Postscript: There was a movie last year of completely different style -  straight forward plot line, uneven acting, more of an action movie - that had a sortof kindof similar plot.  The movie was called Vengence, and it was about a man who was losing his memory and slowly degenerating trying to find his daughter's killer.  It is a totally different movie, but cribs some of the Memento plot devices, such as labelled Polaroid pictures as a memory device.  It is pretty good, particularly for fans of Asian-style action movies, and is directed by Johnnie To.


  1. Daran:

    Oh, yeah, loved it, saw it years ago.

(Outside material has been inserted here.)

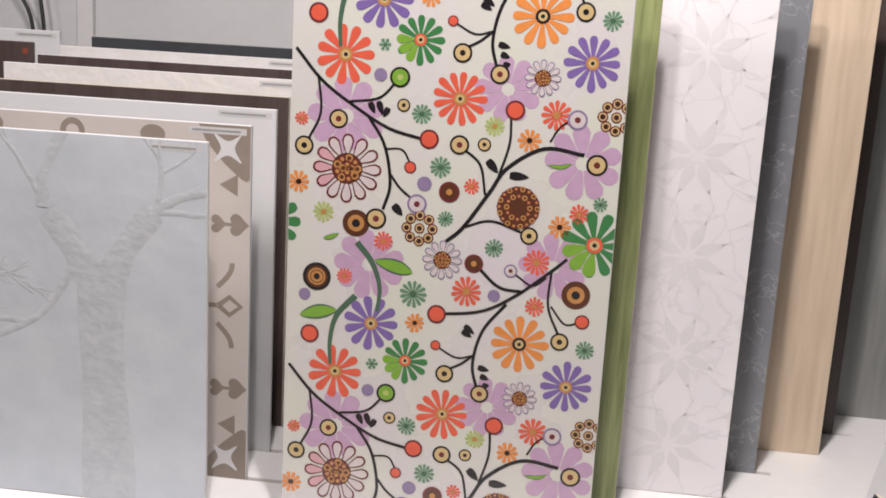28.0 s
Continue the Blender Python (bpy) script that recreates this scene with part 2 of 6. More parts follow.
def tile(name, m, u0, w, h, t, mat, label, edge=None, group="", lift=0.0):
    """A tile that stands in a slot: biscuit body with a glazed face laid on it."""
    thing = stand(name, m @ Matrix.Translation((u0, lift, 0)), label, "tile", group)
    part("body", slab_mesh(w, h, t, 0.0011), edge or BISCUIT, thing)
    part("glaze", box(bmesh.new(), (0.0008, 0.0008, 0.0001), (w - 0.0008, h - 0.0008, 0.0011), 0.0004), mat, thing)
    return thing


CREAM_TILE = tile("decor_tile", CREAM_POSE, 0.0, 0.308, 1.0, 0.021, CREAM, "tall cream decor tile with embossed beige flowers and scrolls", GREY_EDGE)
BROWN_TILE = tile("decor_tile", BROWN_POSE, -0.300, 0.279, 1.0, 0.011, BROWN, "tall chocolate brown tile with mauve swirl ornament", BISCUIT)
MEANDER_TILE = tile("decor_tile", MEANDER_POSE, -0.0255, 0.2855, 1.0, 0.0065, WHITE_GLAZE, "tall white tile with ribbed black greek key bands", WHITE_EDGE)
GREY_POSE = basis((-0.2385, 1.0, 0), (0.13, -1, 0), (0.28, 0, 1))
tile("tile", GREY_POSE, 0.0, 0.352, 0.295, 0.010, DARK_GLOSS, "square anthracite satin tile leaning back in its slot", BISCUIT)
W_POSE = basis((-0.015, 1.05, 0), (0.1, -1, 0), (0.2, 0, 1))
tile("tile", W_POSE, -0.44, 0.475, 0.203, 0.010, PALE_TILE, "white porcelain tile standing behind the anthracite one", GREY_EDGE)
W2_POSE = basis((0.078, 1.05, 0), (0.06, -1, 0), (0.2, 0, 1))
LOW_IVORY = surface("ivory_satin_porcelain", (0.74, 0.705, 0.66), 0.33, 0.04, 16)
tile("tile", W2_POSE, -0.54, 0.70, 0.147, 0.010, LOW_IVORY, "long ivory porcelain tile lying low before the black panel", BISCUIT)
BLACK_POSE = basis((0.2116, 2.0447, 0), (0.1213, -1, 0), (0.099, 0, 1))
BLACK_PANEL = tile("glass_panel", BLACK_POSE, 0.0, 0.735, 0.774, 0.010, BLACK_GLASS, "polished black glass panel with fine grey lines and a violet rod", DARK_STONE)

FLORAL = tile("decor_tile", slot_a(0), -0.998, 0.503, 0.985, 0.009, FLORAL_BASE, "tall white decor tile printed with coloured daisies and vines", WHITE_EDGE)
TREE_TILE = tile("decor_tile", slot_a(0), -1.735, 0.607, 0.617, 0.009, PALE_BLUE, "square pale blue-grey tile with embossed trees", WHITE_EDGE)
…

    Great movie. You'll find yourself trying to puzzle along with every time jump.

  2. Jens Fiederer:

    Oh, yeah, loved it, saw it ages ago.

    You might get a lot of these, but at least it affirms your taste in movies.

  3. Russ R:


    Memento has long been my single favourite film ever made, for exactly the reasons you've mentioned above. I've yet to come across a more clever concept presented in a motion picture, and you have to watch it very closely (even on the second, third and fourth viewings) to truly appreciate what a masterpiece it is.

    If you liked Memento, I'd suggest watching Christopher Nolan's earliest work, a film he shot while still in film school called "Following". It's ultra-low-budget, and shot in black & white, but it experiments with similar non-linear time-sequencing that, as in Memento, forces you to piece together the puzzle for yourself.

  4. Ignoramus:

    I think this is more accurate: The main character has his old long-term memories -- so he knows who he is -- and he has his current short-term memory -- so if you meet him and tell him your name he can remember in the moment -- but he can't make new long-term memories -- he'll forget he ever met you.

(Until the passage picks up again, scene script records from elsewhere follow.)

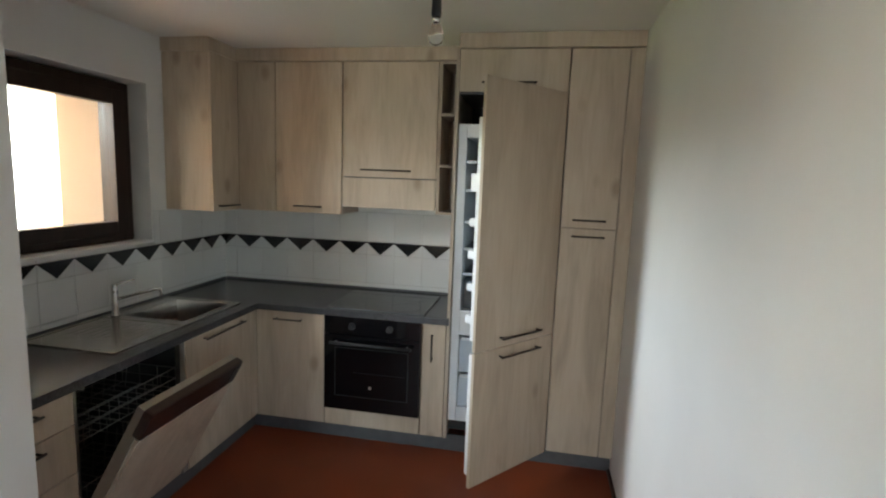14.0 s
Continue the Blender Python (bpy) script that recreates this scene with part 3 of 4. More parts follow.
drainer = part("drainer", dr, SINK_STEEL, sink, "ribbed steel drainer")
for i in range(9):
    part("rib", boxes((0.53 + i * 0.042, 0.545 + i * 0.042, 1.33, 1.57, 0.9022, 0.9034), bevel=0.0006), SINK_STEEL, drainer)
part("plug", lathe(bmesh.new(), [(0.04, 0.0), (0.042, 0.004), (0.03, 0.008), (0.008, 0.009)], (0.74, 1.85, 0.746)), CHROME, sink)
tap = thing("tap", (0.515, 1.64, 0.9), "chrome lever tap with a straight spout", "tap")
part("base", lathe(bmesh.new(), [(0.024, 0.0), (0.024, 0.007), (0.0165, 0.011), (0.0165, 0.135), (0.0155, 0.165), (0.010, 0.172)], (0.515, 1.64, 0.9045), 20), CHROME, tap)
part("spout", tube(bmesh.new(), [(0.52, 1.645, 0.995), (0.60, 1.70, 1.02), (0.68, 1.755, 1.042), (0.692, 1.763, 1.036), (0.695, 1.765, 1.005)], 0.009, 12), CHROME, tap)
part("lever", tube(bmesh.new(), [(0.515, 1.64, 1.068), (0.535, 1.665, 1.082), (0.58, 1.71, 1.094)], 0.006, 8), CHROME, tap)

# ---- upper cabinets ----
u = unit("wall_cabinet", (0.6, 2.4, 1.445), "washed oak wall cabinet beside the window")
part("body", boxes((0.432, 0.737, 2.158, 2.757, 1.447, 2.388)), OAK, u)
d = part("door", boxes((0.738, 0.756, 2.157, UY - 0.003, 1.445, 2.388), bevel=0.0028), OAK, u)
bar_handle(d, (0.756, 2.20, 1.478), (0.756, 2.40, 1.478), (1, 0, 0))
u = unit("corner_cabinet", (0.9, 2.6, 1.445), "washed oak corner wall cabinet")
part("body", boxes((0.74, 1.016, UY + 0.02, 2.757, 1.447, 2.388)), OAK_EDGE, u)
part("door", boxes((0.7585, 1.013, UY, UY + 0.019, 1.445, 2.386), bevel=0.0028), OAK, u)
u = unit("wall_cabinet", (1.24, 2.6, 1.445), "washed oak wall cabinet with one tall door")
part("body", boxes((1.018, 1.468, UY + 0.02, 2.757, 1.447, 2.388)), OAK_EDGE, u)
d = part("door", boxes((1.021, 1.466, UY, UY + 0.019, 1.445, 2.386), bevel=0.0028), OAK, u)
bar_handle(d, (1.154, UY, 1.488), (1.342, UY, 1.488), (0, -1, 0))
u = unit("hood_cabinet", (1.77, 2.6, 1.5), "washed oak wall cabinet over the cooker hood")
part("body", boxes((1.473, 2.078, UY + 0.02, 2.757, 1.69, 2.388)), OAK_EDGE, u)
d = part("door", boxes((1.4755, 2.076, UY, UY + 0.019, 1.689, 2.386), bevel=0.0028), OAK, u)
bar_handle(d, (1.603, UY, 1.733), (1.924, UY, 1.733), (0, -1, 0))
hood = thing("cooker_hood", (1.77, 2.6, 1.49), "slim pull-out cooker hood with an oak front", "cooker hood")
part("body", boxes((1.476, 2.076, UY + 0.02, 2.757, 1.515, 1.689)), PLINTH, hood, "grey metal hood body")
part("front_panel", boxes((1.4755, 2.076, UY, UY + 0.019, 1.496, 1.682), bevel=0.0028), OAK, hood)
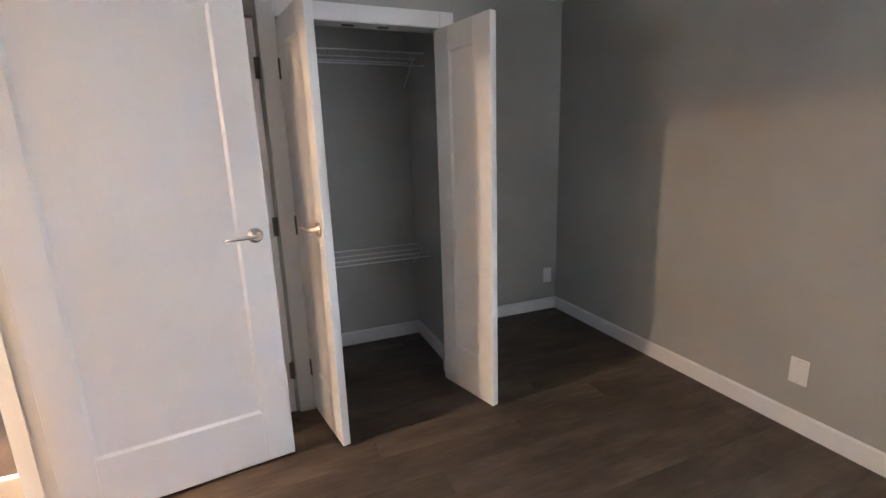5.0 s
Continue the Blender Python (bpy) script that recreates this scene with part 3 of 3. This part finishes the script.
def ceiling_light(label, x, y, z, r, mat):
    """Flush round lamp: a white rim and a shallow lit dome."""
    lamp = thing("ceiling_light", label, "ceiling light", (x, y, z), "ceiling lights")
    bm = bmesh.new()
    lathe(bm, [(r, 0.0), (r * 1.013, -0.012), (r * 0.973, -0.018)], (0, 0, 0), (0, 0, 1), 40)
    part("rim", smooth(bm), TRIM, lamp)
    bm = bmesh.new()
    lathe(bm, [(r * 0.947, -0.012), (r * 0.92, -0.030), (r * 0.667, -0.044), (r * 0.2, -0.050)], (0, 0, 0), (0, 0, 1), 40)
    part("diffuser", smooth(bm), mat, lamp, "lit white diffuser")


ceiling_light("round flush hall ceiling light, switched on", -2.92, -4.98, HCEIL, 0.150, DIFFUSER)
# assumed fixtures for the two added lamps upstairs, both out of view
ceiling_light("small round light added over the stair, unseen", -3.63, -5.3, UCEIL, 0.12, PALEDIFFUSER)
ceiling_light("small round light added in the upper hall, unseen", -2.75, -6.6, UCEIL, 0.12, PALEDIFFUSER)


# ---- outlets ----
def outlet(name, label, place, turn, blank=False):
    """Wall plate; its face looks along -y before the turn."""
    o = thing(name, label, "outlet" if not blank else "wall plate", place, "wall outlets", turn)
    part("plate", box(-0.037, 0.037, -0.006, 0.0, -0.06, 0.06, 0.003, 2), PLASTIC, o)
    if not blank:
        rc = part("receptacle", box(-0.017, 0.017, -0.008, -0.006, -0.035, 0.035, 0.002), PLASTIC, o)
        for z in (0.018, -0.018):
            for x in (-0.006, 0.006):
                part("slot", box(x - 0.001, x + 0.001, -0.0085, -0.0078, z - 0.004, z + 0.004), BLACK, rc)
    for z in (0.048, -0.048):
        bm = bmesh.new()
        lathe(bm, [(0.003, 0), (0.003, 0.001)], (0, -0.006, z), (0, -1, 0), 10)
        part("screw", bm, NICKEL, o)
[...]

    This isn't preposterous. If you damage a particular part of the brain this is exactly waht happens. There's a notorious example of a fencing accident where the sword went through a guy's eye and hit the right spot.

  5. Craig:

    Nolan's "The Prestige" is also pretty incredible. I didn't fully understand it until the second time I watched it, particularly the depth of Robert Angier's (Hugh Jackman) jealousy and depravity. Great acting from the entire cast. Nice steam-punk vibe with the Tesla (David Bowie) subplot.

  6. aczarnowski:

    Memento blew me away when I saw it - years ago ;) - and I bought it on DVD as soon as it came out. Then never watched it again. When it arrived I realized it was one of those films, like Se7en, that were impressive in new ways and we're better off for being made, but that I don't necessarily want to motivate myself enough to relive again.

    With the comments above, maybe I'll give Memento another go this weekend.

  7. Jonathan:

    A similarly confusing but good movie is Primer.

  8. chuck martel:

    "Memento" is a complicated film. Not only is the narrative in reverse, we don't really know if the Guy Pearce character was ever even really married or if the Joe Pantolino character was actually a bad guy. Another entertaining movie that plays with time, in a somewhat different manner, is German Tim Tykwer's "Run, Lola Run". It's not as dark as "Memento".

  9. JoeBloe:

    Primer, yes. A time travel movie made for an engineer's mind.

  10. Jim:

    I watched Vengeance at your recommendation. It was pretty good.

  11. ArtD0dger:

    When I heard about the backwards-plot device, I thought it sounded ridiculous. It just sounds like one of those premises you can never quite swallow, and consequently makes key plot elements unbelievable and silly. (I liked Inception pretty well, but it does fall into this category somewhat...)

    I was just amazed how well it worked in Memento, though. Even though you know what's going to happen from the beginning, you don't know what's going on until the end. Really good movie.

    Just added Vengeance and some other flicks from this thread to my queue...we'll see how the Coyote den does for movie recs.

  12. Clem:

    For those who didn't watch the movie, the back story is police found a badly injured man in his house with the dead bodies of his wife and a stranger. It is obvious to them stranger broke in or burgled house and killed wife then was killed by husband after severely striking husband on head. Case closed. When husband recovers, he claims he was slugged from behind after the stranger was dead, so there is a second murderer. Police say "poor guy, his memory is addled--as a matter of fact he can't remember anything since the attack. Case still closed." So the husband has to find second man himself.

  13. Plungerman:

    Great film. Enjoyed Memento years ago on my "get everything in VHS while it's so cheap" phase. My problem then was that I only had time each night to watch 30 or 40 minutes of a film. As you mentioned this is not the way to watch Memento. After a few days I felt I was becoming the hero.


  14. dullgeek:

    Loved Memento. Re-watched it again last year. Was totally worth the re-watch.

    I enjoyed Primer. But it's one of those movies that you really have to watch multiple times to fit all the pieces together. And I've never mustered up the mental stamina to put it back on. My favorite part of that movie was when they were doing the engineering of the time machine. I really could relate to the trial, error, think, retry cycle.